The results of this Scala script should be:

+-------+-------------------------+
|    key|                    value|
+-------+-------------------------+
|charlie|[charlie@example.com, 20]|
|diana  |[diana@example.com, 23]  |
+-------+-------------------------+

Filter algebra

Spark SQL supports extensive WHERE clauses for filtering rows. Filtering is more performant when it is done by the Region Servers and only by the necessary Region Servers. WHERE clauses are transformed to HBase Filters using the following rules:

Expressions on the key field are transformed to RowFilters, so the query will be properly partitioned.
Expressions on the values are evaluated by SQLPushDownFilter on the Region Server.

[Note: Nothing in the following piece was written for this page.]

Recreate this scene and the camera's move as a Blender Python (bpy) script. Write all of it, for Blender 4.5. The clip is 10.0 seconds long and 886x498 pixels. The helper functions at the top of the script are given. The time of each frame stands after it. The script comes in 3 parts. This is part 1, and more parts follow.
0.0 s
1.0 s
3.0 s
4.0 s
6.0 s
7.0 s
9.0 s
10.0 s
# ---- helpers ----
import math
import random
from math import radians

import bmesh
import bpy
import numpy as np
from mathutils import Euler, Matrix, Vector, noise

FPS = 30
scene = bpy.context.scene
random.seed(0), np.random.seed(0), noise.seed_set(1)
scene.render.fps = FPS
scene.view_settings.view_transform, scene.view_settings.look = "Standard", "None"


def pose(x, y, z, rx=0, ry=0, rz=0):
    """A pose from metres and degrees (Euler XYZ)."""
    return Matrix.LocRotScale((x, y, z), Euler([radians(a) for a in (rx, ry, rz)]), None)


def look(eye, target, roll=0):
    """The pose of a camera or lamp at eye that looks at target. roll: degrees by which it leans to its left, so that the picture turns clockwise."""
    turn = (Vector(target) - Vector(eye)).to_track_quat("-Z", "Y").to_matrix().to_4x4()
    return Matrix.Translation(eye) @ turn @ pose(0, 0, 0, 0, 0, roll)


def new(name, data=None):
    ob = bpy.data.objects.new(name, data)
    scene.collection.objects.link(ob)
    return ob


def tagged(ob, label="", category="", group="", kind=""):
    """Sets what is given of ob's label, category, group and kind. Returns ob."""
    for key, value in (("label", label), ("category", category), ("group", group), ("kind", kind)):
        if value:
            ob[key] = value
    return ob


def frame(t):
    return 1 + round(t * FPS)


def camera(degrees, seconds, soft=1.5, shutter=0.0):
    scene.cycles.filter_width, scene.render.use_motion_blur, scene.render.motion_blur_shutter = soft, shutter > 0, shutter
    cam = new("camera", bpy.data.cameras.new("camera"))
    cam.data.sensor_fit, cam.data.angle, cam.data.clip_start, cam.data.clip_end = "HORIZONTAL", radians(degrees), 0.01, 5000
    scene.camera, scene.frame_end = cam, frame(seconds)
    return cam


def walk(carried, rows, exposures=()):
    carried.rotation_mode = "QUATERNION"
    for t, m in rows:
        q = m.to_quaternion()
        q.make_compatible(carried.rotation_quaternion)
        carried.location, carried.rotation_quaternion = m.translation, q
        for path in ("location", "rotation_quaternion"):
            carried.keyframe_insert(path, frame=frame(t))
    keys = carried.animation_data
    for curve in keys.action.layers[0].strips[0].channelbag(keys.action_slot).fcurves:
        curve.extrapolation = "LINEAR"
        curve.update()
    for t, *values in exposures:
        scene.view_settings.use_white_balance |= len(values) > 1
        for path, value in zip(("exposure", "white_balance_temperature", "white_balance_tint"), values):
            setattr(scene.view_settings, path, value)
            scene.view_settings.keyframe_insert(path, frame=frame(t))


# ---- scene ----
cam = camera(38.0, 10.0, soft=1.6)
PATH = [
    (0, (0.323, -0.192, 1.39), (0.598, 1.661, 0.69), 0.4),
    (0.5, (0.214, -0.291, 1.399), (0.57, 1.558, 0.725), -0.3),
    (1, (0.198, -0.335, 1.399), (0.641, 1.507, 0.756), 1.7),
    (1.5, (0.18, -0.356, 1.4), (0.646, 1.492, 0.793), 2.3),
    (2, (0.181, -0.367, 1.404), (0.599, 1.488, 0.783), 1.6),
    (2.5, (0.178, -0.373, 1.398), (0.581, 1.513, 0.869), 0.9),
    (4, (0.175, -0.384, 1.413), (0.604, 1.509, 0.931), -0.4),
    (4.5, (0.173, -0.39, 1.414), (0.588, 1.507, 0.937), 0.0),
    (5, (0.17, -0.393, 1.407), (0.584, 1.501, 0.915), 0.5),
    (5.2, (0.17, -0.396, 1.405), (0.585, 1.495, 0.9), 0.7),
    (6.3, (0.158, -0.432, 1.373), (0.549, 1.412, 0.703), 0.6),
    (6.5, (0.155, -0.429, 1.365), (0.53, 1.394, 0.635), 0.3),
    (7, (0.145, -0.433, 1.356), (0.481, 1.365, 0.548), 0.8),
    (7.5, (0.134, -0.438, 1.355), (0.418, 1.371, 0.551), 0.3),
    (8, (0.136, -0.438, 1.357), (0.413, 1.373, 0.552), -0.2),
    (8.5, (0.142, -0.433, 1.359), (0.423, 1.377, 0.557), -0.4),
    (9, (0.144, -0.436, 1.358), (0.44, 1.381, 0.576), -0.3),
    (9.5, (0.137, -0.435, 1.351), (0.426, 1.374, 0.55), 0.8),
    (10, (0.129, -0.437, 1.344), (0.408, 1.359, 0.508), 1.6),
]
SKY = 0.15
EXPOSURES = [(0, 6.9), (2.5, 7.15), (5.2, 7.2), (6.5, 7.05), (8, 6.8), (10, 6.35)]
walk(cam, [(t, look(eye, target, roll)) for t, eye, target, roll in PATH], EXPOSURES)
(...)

The following expressions are supported by HBase Spark connector:

==, !=, <, <=, >, >=
IS NULL, IS NOT NULL
AND, OR, (, )

The following expressions are currently not supported:

IN, LIKE

It is possible to use not supported expressions in WHERE clauses, and surprisingly the results will be correct because Spark will filter them when aggregating the results. However, the evaluation will be slower, as it cannot be done by the Region Server. In addition, partitioning cannot be used with unsupported expressions.

Summary

HBase Spark connection is here, ready for use.